Let $(M,\omega)$ be a symplectic manifold of dimension $2n$ and let $L\subset M$ be a Lagrangian submanifold, that is $\dim L=n$ and $$\omega_p(u,v) = 0$$ for all $u,v\in T_pL$ holds for every point $p\in L.$ We wish to show that for each $p\in L,$ there exist local coordinates $x_1,\dots,x_n,y_1,\dots,y_n$ for a neighborhood $U\subset M$ of $p$ so that $$\omega = \sum_{i=1}^ndy_i\wedge dx_i$$ and $$L\cap U = \{x_1=\cdots=x_n=0\}.$$ The first condition is that the coordinates are a Darboux chart, which we know exists from Darboux's theorem. I am familiar with the proof of this theorem using linear algebra and Moser's trick, but am unsure how to adapt it so that the second condition holds. A different approach described here uses the Weinstein Lagrangian neighborhood theorem to take $M=T^*L$ without loss, in which case the usual coordinates for the cotangent bundle meet our conditions. However, I am unfamiliar with a lot of what is being used in the proofs I have found of the Lagrangian neighborhood theorem and want to find a more direct approach. Does anyone have any suggestions? Thanks!

Answer 1

Pick any local Darboux coordinates.

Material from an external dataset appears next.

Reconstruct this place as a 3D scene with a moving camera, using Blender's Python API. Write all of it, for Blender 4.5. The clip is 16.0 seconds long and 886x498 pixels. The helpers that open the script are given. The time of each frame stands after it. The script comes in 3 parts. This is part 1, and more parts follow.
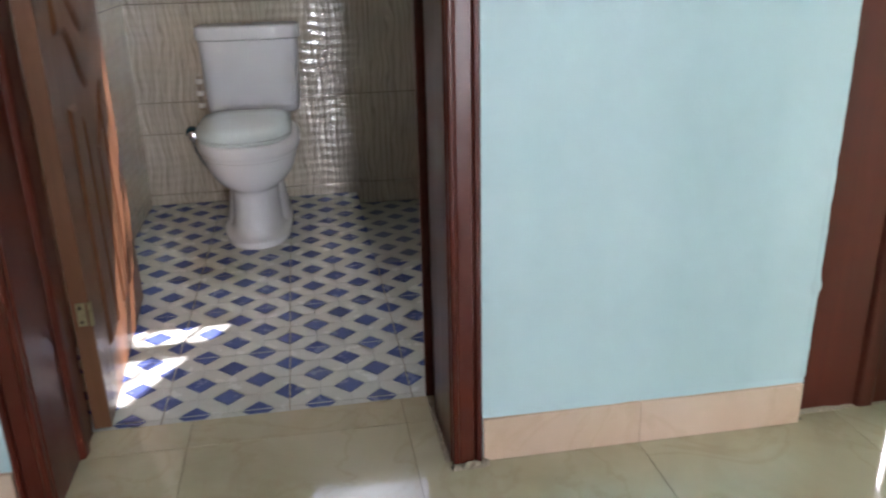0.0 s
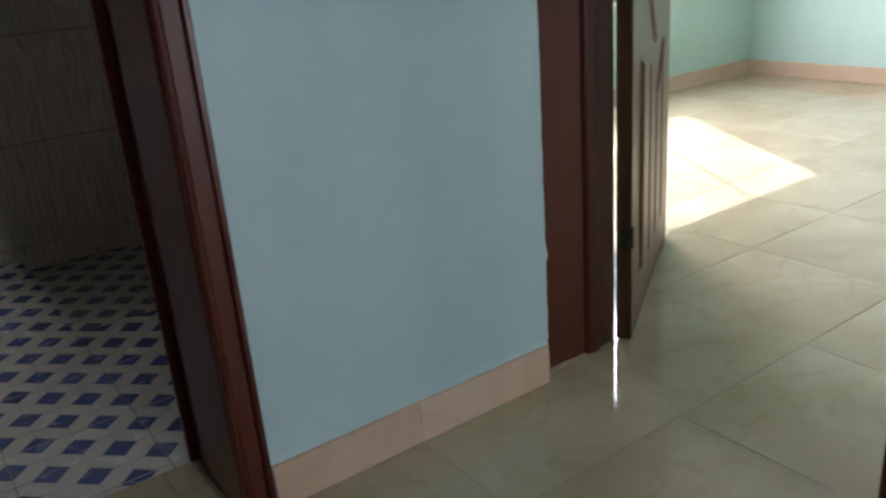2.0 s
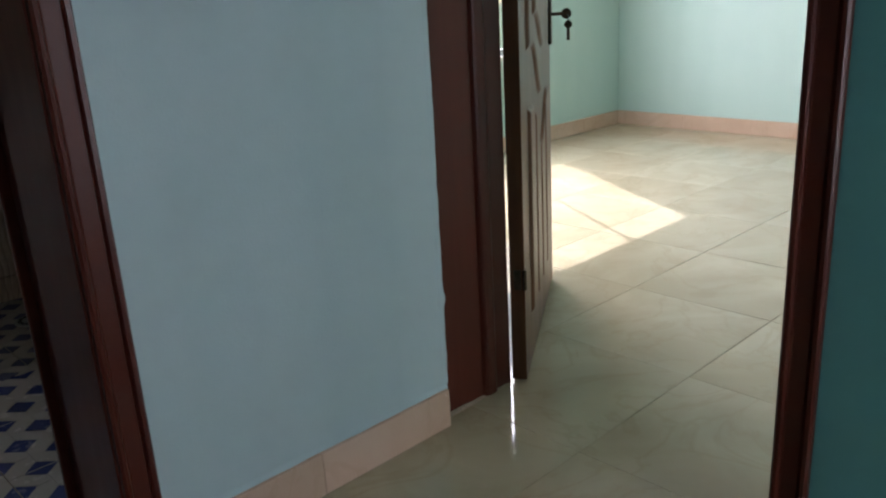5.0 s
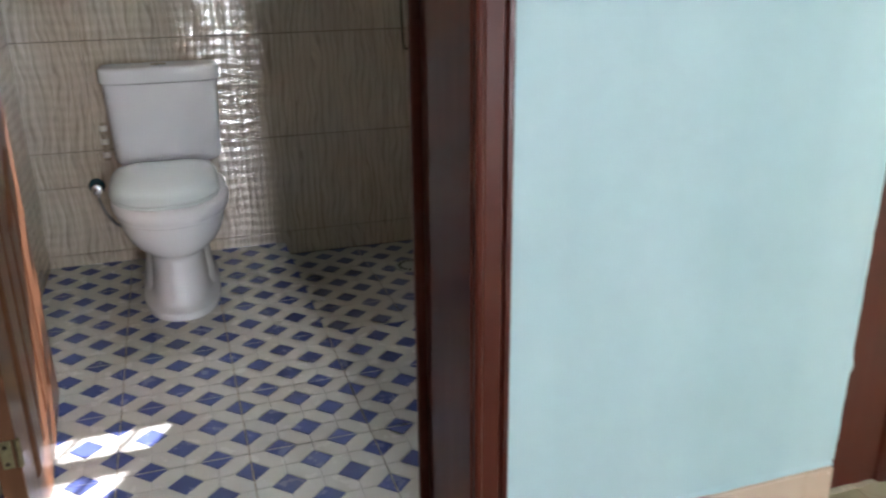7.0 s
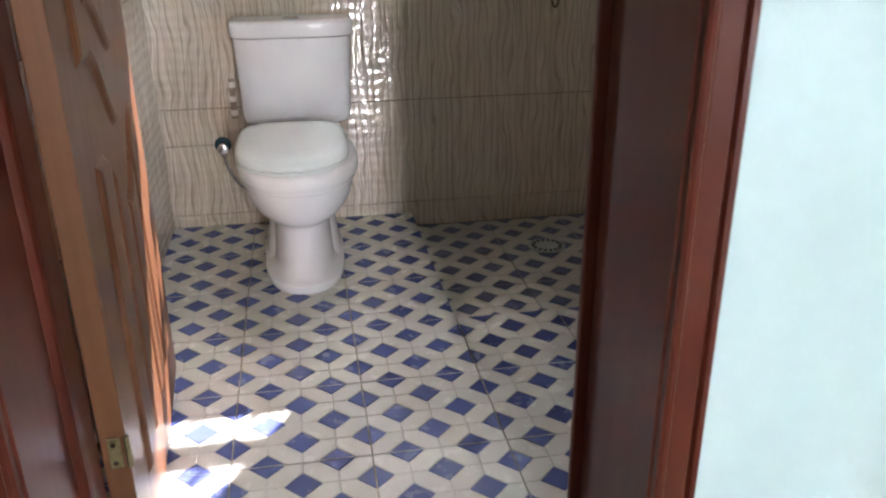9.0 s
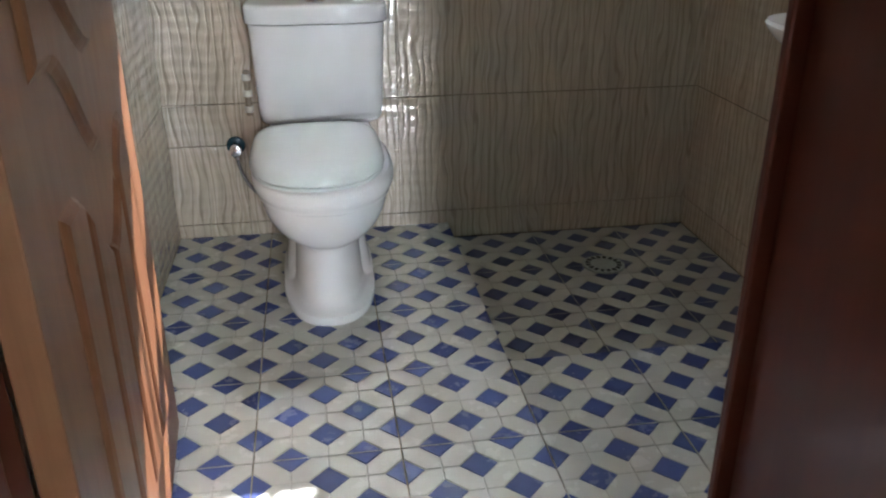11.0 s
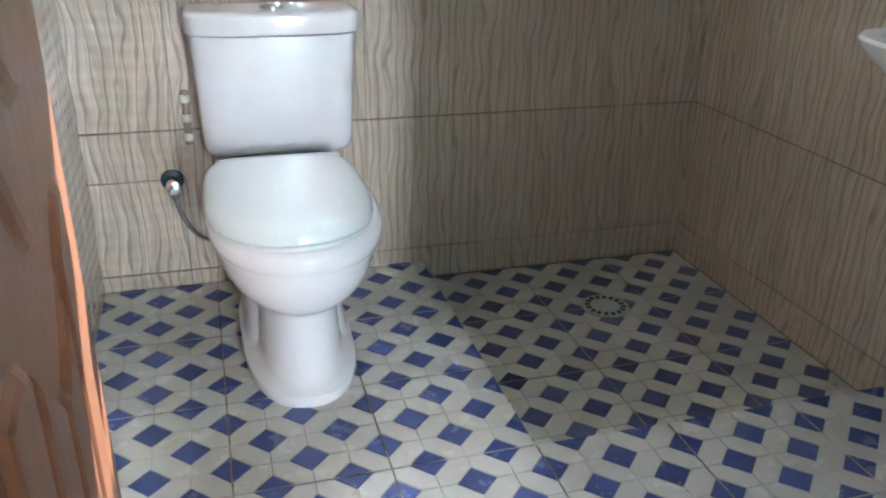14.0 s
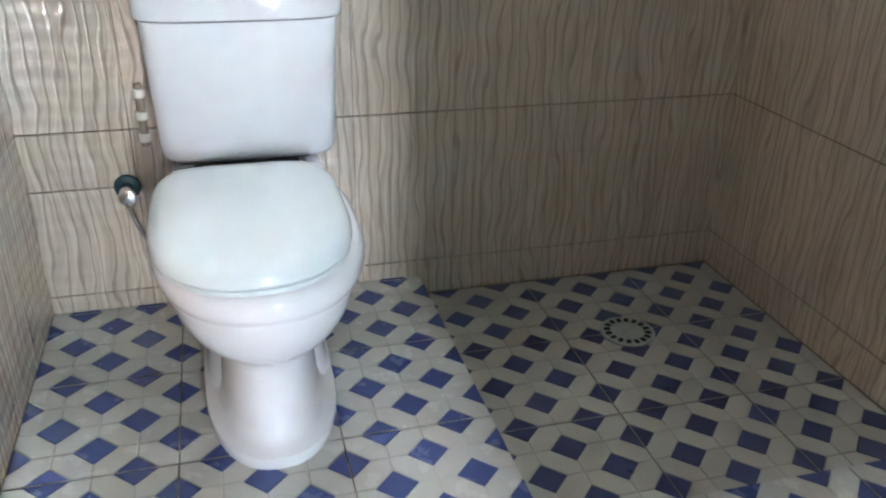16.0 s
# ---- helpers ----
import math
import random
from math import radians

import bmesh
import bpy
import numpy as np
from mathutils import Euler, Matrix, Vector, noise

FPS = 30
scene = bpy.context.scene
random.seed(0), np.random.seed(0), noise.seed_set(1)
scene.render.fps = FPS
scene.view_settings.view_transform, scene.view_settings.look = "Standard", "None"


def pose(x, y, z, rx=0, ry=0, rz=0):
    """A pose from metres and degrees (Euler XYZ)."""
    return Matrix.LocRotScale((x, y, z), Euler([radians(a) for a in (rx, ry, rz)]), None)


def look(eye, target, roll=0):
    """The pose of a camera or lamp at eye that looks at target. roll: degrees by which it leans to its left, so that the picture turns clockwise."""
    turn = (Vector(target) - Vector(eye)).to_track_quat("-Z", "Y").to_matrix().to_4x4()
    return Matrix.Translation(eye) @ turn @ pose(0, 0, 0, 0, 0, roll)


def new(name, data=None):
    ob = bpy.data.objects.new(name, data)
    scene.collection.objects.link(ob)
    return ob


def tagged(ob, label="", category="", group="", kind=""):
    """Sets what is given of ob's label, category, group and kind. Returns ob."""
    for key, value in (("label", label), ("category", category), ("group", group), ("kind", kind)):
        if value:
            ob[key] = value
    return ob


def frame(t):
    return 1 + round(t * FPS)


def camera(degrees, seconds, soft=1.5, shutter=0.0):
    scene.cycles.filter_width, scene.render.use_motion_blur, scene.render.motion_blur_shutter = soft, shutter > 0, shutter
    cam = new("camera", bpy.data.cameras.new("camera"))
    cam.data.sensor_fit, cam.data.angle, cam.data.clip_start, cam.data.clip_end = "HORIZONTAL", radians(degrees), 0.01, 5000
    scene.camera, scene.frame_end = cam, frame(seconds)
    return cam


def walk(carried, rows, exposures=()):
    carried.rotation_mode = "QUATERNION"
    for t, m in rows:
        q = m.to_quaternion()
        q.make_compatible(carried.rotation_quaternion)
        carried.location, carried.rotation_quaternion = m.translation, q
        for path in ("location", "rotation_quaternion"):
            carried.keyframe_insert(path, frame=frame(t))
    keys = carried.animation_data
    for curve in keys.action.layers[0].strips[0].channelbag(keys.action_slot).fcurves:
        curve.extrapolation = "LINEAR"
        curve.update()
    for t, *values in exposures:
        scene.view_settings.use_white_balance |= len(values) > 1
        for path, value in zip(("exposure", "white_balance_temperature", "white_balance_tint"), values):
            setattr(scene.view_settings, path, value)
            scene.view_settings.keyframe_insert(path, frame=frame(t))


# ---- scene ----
cam = camera(57.0, 16.0, soft=2.2, shutter=0.5)
PATH = [
    (0, (0.094, -2.074, 1.051), (0.4, -0.227, 0.349), -1.3),
    (0.5, (0.069, -2.033, 1.051), (0.557, -0.229, 0.337), -1.4),
    (1, (0.009, -2.009, 1.063), (0.7, -0.276, 0.343), -2.2),
    (1.5, (-0.036, -1.967, 1.054), (0.861, -0.33, 0.336), -3.2),
    (2, (-0.056, -1.952, 1.044), (1.006, -0.408, 0.344), -4.6),
    (2.5, (-0.068, -1.955, 1.043), (1.108, -0.485, 0.367), -3.4),
    (3, (-0.08, -1.945, 1.045), (1.17, -0.528, 0.39), -2.7),
    (5.5, (-0.102, -1.934, 1.042), (1.21, -0.543, 0.455), -3.4),
    (6, (-0.112, -1.891, 1.046), (0.997, -0.33, 0.469), -3.7),
    (6.5, (-0.051, -1.829, 1.145), (0.728, -0.118, 0.463), -2.0),
    (7, (-0.073, -1.743, 1.131), (0.511, 0.043, 0.446), -0.7),
    (7.5, (-0.041, -1.682, 1.137), (0.392, 0.131, 0.413), -1.7),
    (8, (-0.036, -1.638, 1.106), (0.309, 0.192, 0.375), -1.3),
    (8.5, (-0.073, -1.586, 1.103), (0.252, 0.241, 0.357), -0.4),
    (9, (-0.096, -1.473, 1.093), (0.22, 0.347, 0.326), -0.5),
    (11.5, (-0.131, -1.017, 1.065), (0.15, 0.788, 0.25), -0.0),
    (12, (-0.115, -0.961, 1.058), (0.163, 0.85, 0.256), 0.0),
    (12.5, (-0.164, -0.857, 1.035), (0.181, 0.949, 0.248), 0.7),
    (13, (-0.209, -0.766, 1.043), (0.199, 1.021, 0.243), 0.3),
    (13.5, (-0.247, -0.692, 1.042), (0.227, 1.072, 0.228), 0.5),
    (14, (-0.273, -0.645, 1.039), (0.243, 1.106, 0.222), 1.2),
    (14.5, (-0.274, -0.595, 1.034), (0.258, 1.139, 0.19), 1.5),
    (15, (-0.249, -0.528, 1.034), (0.272, 1.198, 0.169), 1.7),
    (15.5, (-0.193, -0.419, 1.028), (0.311, 1.302, 0.142), 1.7),
    (16, (-0.158, -0.343, 1.021), (0.327, 1.384, 0.136), 1.3),
]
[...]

We can suppose (after a bit of renaming) that $L$ is given in these coordinates by equations $x_i=g_i(p_1,\dots,p_n)$ for some functions $g_i$. $L$ being Lagrangian is equivalent to $\sum_i dp_i \wedge dg_i=0$. So just set $x'_i=x_i-g_i$ and you have your Darboux coordinates $x'_i,p_i$.

(As I wrote in the comment above, Weinstein LN theorem is more difficult and requires a version of the Moser's trick.)